Representation Learning by Rotating Your Faces
Tran, Luan
and
Yin, Xi
and
Liu, Xiaoming
arXiv e-Print archive - 2017 via Local Bibsonomy
Keywords:
dblp
This paper gets a face image and changes its pose or rotates it (to any desired pose) by passing the target pose as the input to the model.
https://i.imgur.com/AGNOag5.png
They use a GAN (named DR-GAN) for face rotation. The gan has an encoder and a decoder. The encoder takes the image and gets a high-level feature representation. The decoder gets high-level features, the target pose, and some noise to generate the output image with rotated face.
The generated image is then passed to a discriminator where it says whether the image is real or fake. The disc also has two other outputs: 1- it estimates the pose of the generated image, 2) it estimated the identity of the person.
no direct loss is applied to the generator, it is trained by the gradient that it gets through discriminator to minimize the three objects: 1- gan loss (to fool disc) 2-pose estimation 3- identity estimation.

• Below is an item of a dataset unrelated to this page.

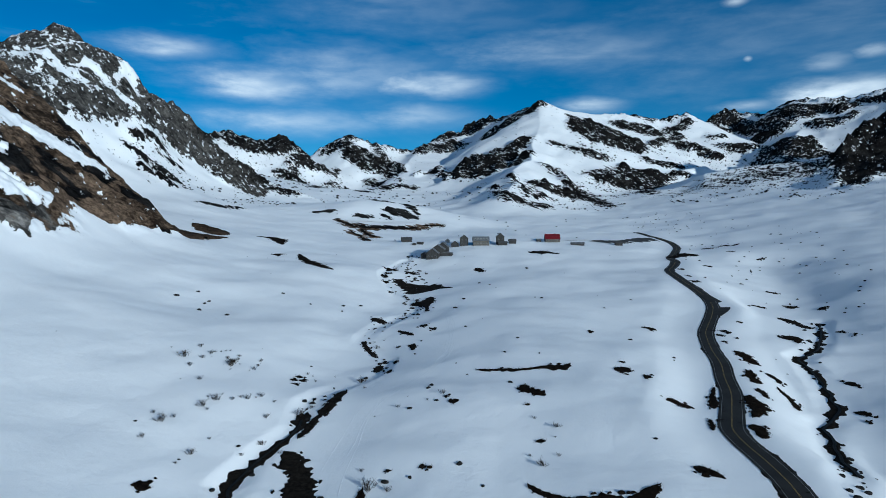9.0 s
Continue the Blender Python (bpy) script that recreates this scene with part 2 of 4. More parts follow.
def nearest_on(x, y, line):
    """Distance to a line of (x, y, z) corners, the height there, and the side (+1: square to its left, -1: to its right)."""
    best, height, side = np.full_like(x, 1e9), np.zeros_like(x), np.zeros_like(x)
    for (ax, ay, az), (bx, by, bz) in zip(line[:-1], line[1:]):
        ux, uy = bx - ax, by - ay
        s = np.clip(((x - ax) * ux + (y - ay) * uy) / (ux * ux + uy * uy), 0, 1)
        d = np.hypot(x - ax - s * ux, y - ay - s * uy)
        near = d < best
        best = np.where(near, d, best)
        height = np.where(near, az + s * (bz - az), height)
        side = np.where(near, (ux * (y - ay) - uy * (x - ax)) / (math.hypot(ux, uy) * np.maximum(d, 0.01)), side)
    return best, height, side


def beside(x, y, line):
    """Like nearest_on, but the height and side pass smoothly from one stretch of the line to the next."""
    least, parts = None, []
    for a, b in zip(line[:-1], line[1:]):
        ex, ey = b[0] - a[0], b[1] - a[1]
        t = np.clip(((x - a[0]) * ex + (y - a[1]) * ey) / (ex * ex + ey * ey), 0, 1)
        dx, dy = x - a[0] - t * ex, y - a[1] - t * ey
        d = np.hypot(dx, dy)
        parts.append((d, a[2] + t * (b[2] - a[2]), np.clip((ex * dy - ey * dx) / math.hypot(ex, ey) / 25, -1, 1)))
        least = d if least is None else np.minimum(least, d)
    total, high, side = 0.0, 0.0, 0.0
    for d, h, which in parts:
        w = ((least + 4) / (d + 4)) ** 7
        total, high, side = total + w, high + w * h, side + w * which
    return least, high / total, side / total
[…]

They use two tricks to improve the model:
1- using the same parameters for encoder of generator (gen-enc) and the discriminator (they observe this helps better identity recognition)
2- passing two images to gen-enc and interpolating between their high-level features (gen-enc output) and then applying two costs on it: 1) gan loss 2) pose loss. These losses are applied through disc, similar to above.
The first trick improves gen-enc and second trick improves gen-dec, both help on identification.
Their model can also leverage multiple image of the same identity if the dataset provides that to get better latent representation in gen-enc for a given identity.
https://i.imgur.com/23Tckqc.png
These are some samples on face frontalization:
https://i.imgur.com/zmCODXe.png
and these are some samples on interpolating different features in latent space: (sub-fig a) interpolating f(x) between the latent space of two images, (sub-fig b) interpolating pose (c), (sub-fig c) interpolating noise:
https://i.imgur.com/KlkVyp9.png
I find these positive aspects about the paper:
1) face rotation is applied on the images in the wild, 2) It is not required to have paired data. 3) multiple source images of the same identity can be used if provided, 4) identity and pose are used smartly in the discriminator to guide the generator, 5) model can specify the target pose (it is not only face-frontalization).
Negative aspects:
1) face has many artifacts, similar to artifacts of some other gan models.
2) The identity is not well-preserved and the faces seem sometime distorted compared to the original person.
They show the models performance on identity recognition and face rotation and demonstrate compelling results.